ConML: A Universal Meta-Learning Framework with Task-Level Contrastive Learning
Wu, Shiguang, Wang, Yaqing, Bian, Yatao, Yao, Quanming
–arXiv.org Artificial Intelligence
Meta-learning enables learning systems to adapt quickly to new tasks, similar to humans. To emulate this human-like rapid learning and enhance alignment and discrimination abilities, we propose ConML, a universal meta-learning framework that can be applied to various meta-learning algorithms without relying on specific model architectures nor target models. The core of ConML is task-level contrastive learning, which extends contrastive learning from the representation space in unsupervised learning to the model space in meta-learning.
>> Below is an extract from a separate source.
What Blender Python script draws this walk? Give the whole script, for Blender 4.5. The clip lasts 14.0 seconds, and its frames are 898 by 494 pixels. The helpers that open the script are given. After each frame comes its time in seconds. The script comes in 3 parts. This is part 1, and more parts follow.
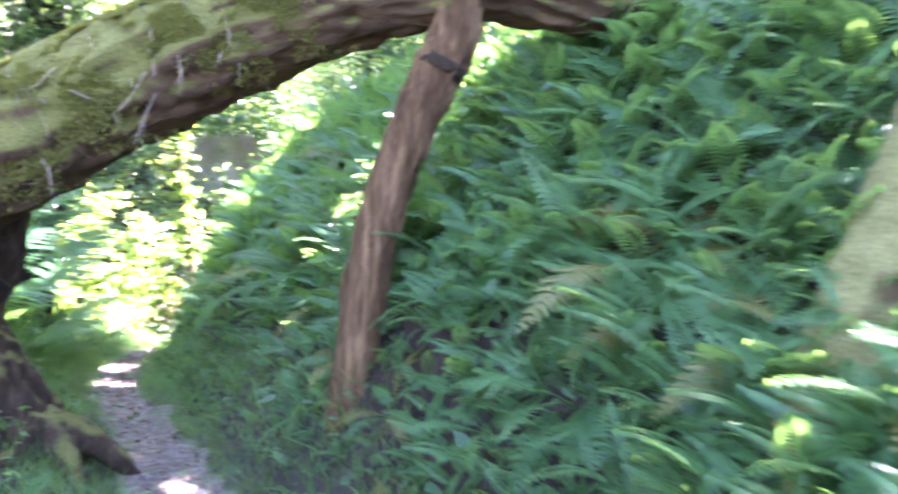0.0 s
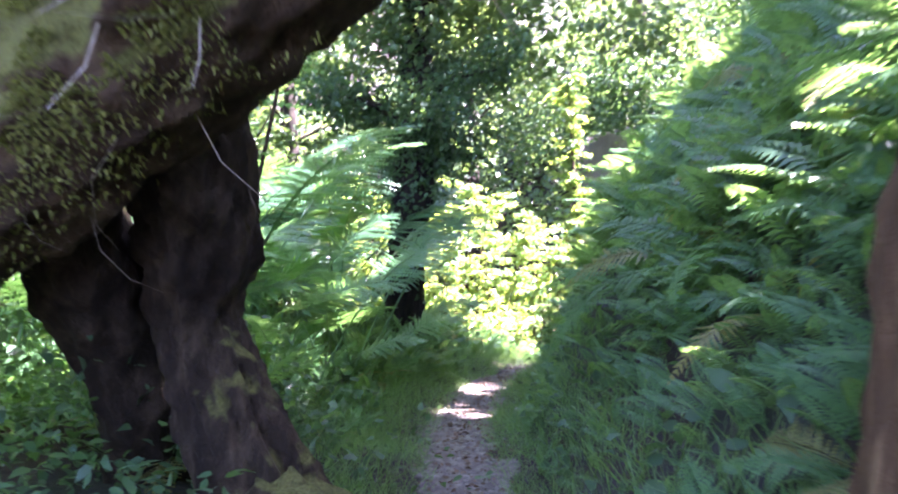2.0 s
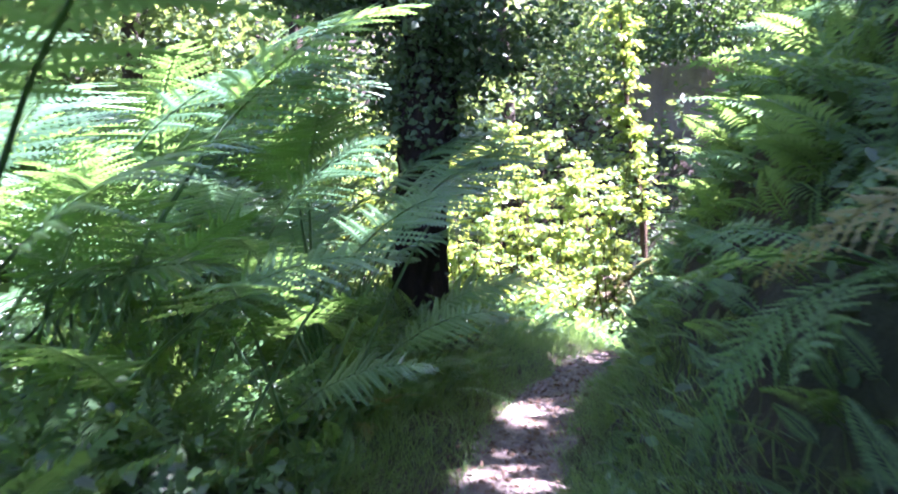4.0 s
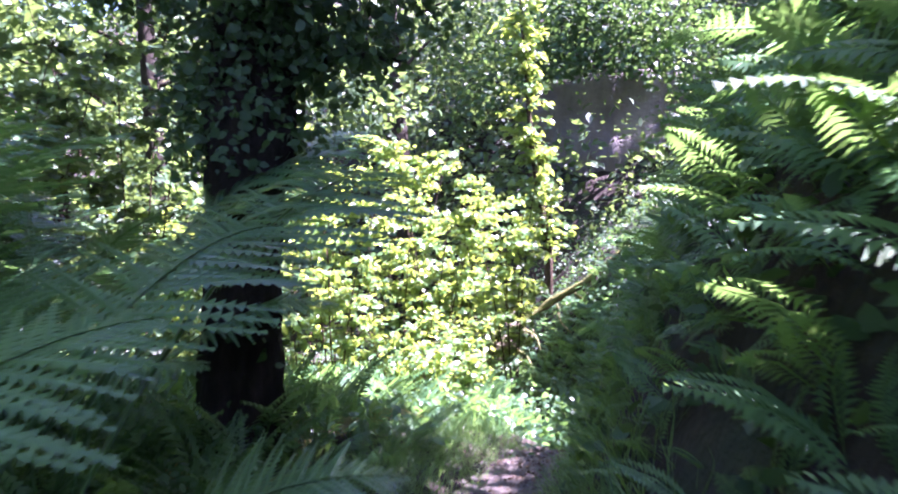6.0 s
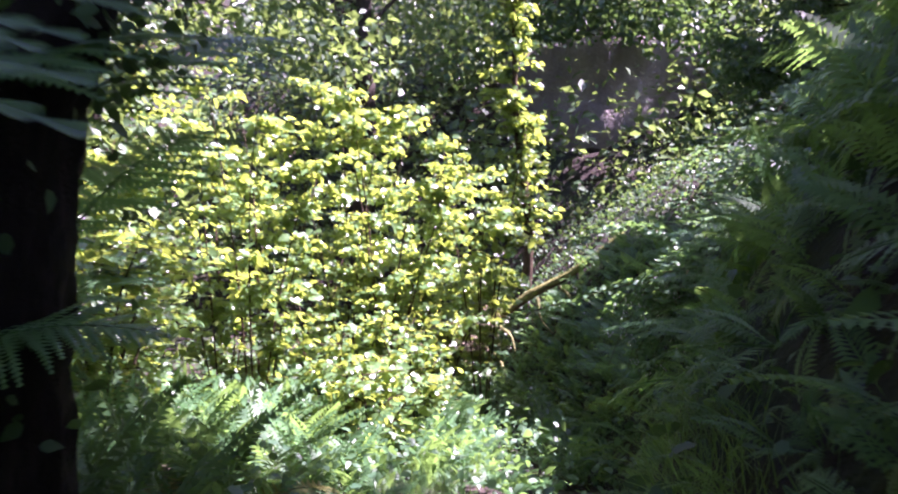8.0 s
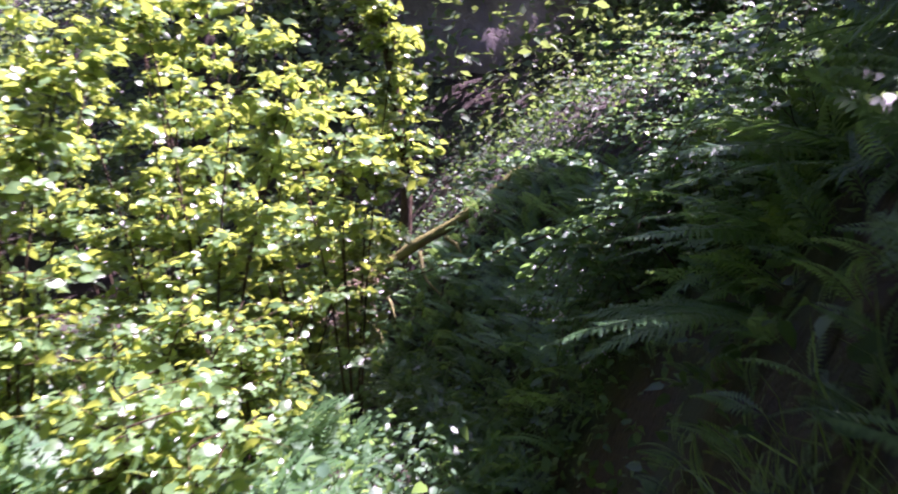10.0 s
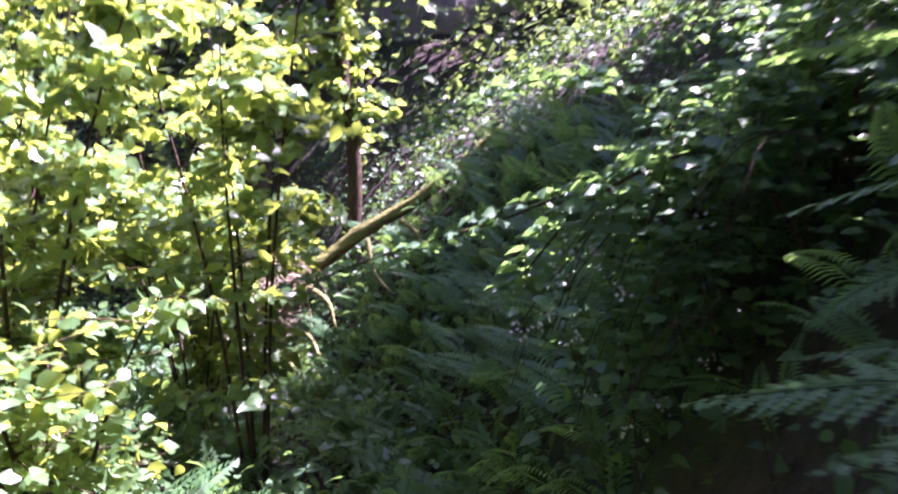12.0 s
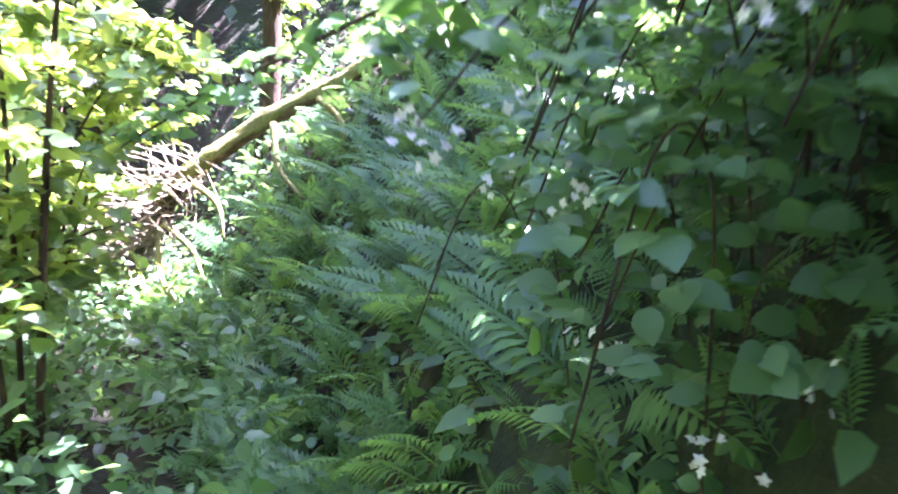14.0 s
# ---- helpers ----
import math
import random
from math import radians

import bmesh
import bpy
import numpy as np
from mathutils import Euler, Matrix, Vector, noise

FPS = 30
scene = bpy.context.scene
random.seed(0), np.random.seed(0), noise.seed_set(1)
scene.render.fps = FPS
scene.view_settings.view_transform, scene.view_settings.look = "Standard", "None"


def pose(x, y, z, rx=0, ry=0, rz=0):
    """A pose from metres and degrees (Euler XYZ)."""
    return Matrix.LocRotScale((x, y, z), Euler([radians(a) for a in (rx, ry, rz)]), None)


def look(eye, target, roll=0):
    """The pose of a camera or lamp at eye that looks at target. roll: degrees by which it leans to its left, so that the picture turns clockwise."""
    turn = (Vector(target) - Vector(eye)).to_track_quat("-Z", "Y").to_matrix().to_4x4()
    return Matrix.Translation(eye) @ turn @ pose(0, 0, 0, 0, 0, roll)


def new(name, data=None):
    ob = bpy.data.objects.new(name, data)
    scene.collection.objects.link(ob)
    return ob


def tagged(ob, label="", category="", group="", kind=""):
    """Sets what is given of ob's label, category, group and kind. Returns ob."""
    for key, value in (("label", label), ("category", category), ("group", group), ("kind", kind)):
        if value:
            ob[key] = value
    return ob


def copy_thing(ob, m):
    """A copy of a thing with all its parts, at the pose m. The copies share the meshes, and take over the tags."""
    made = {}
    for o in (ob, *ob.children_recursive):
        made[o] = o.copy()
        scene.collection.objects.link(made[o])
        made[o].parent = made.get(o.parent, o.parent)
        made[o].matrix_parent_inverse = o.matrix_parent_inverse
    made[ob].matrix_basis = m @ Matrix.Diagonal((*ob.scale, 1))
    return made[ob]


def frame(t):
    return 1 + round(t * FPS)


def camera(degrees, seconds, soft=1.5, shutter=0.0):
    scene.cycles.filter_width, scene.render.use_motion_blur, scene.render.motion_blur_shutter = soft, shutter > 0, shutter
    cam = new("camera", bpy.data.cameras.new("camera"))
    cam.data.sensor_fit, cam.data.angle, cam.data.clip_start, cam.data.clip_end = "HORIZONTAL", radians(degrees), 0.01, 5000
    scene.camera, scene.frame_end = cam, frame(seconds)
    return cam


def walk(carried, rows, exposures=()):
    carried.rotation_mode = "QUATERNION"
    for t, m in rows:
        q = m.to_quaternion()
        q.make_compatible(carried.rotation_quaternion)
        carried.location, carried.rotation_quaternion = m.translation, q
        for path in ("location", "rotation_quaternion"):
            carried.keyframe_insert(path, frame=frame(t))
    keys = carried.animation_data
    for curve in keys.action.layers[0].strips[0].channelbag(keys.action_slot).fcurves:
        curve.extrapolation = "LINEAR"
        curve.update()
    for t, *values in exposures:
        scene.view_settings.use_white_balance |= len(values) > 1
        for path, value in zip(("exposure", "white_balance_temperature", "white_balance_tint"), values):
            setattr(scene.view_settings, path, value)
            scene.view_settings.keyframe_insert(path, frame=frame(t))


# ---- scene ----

By leveraging task identity as an additional supervision signal during meta-training, we contrast the outputs of the meta-learner in the model space, minimizing inner-task distance (between models trained on different subsets of the same task) and maximizing inter-task distance (between models from different tasks). We demonstrate that ConML integrates seamlessly with optimization-based, metric-based, and amortization-based meta-learning algorithms, as well as in-context learning, resulting in performance improvements across diverse few-shot learning tasks. Meta-learning, or "learning to learn" (Schmidhuber, 1987; Thrun & Pratt, 1998), is a powerful paradigm designed to enable learning systems to adapt quickly to new tasks. During the meta-training phase, a meta-learner simulates learning across a variety of relevant tasks to accumulate knowledge on how to adapt effectively.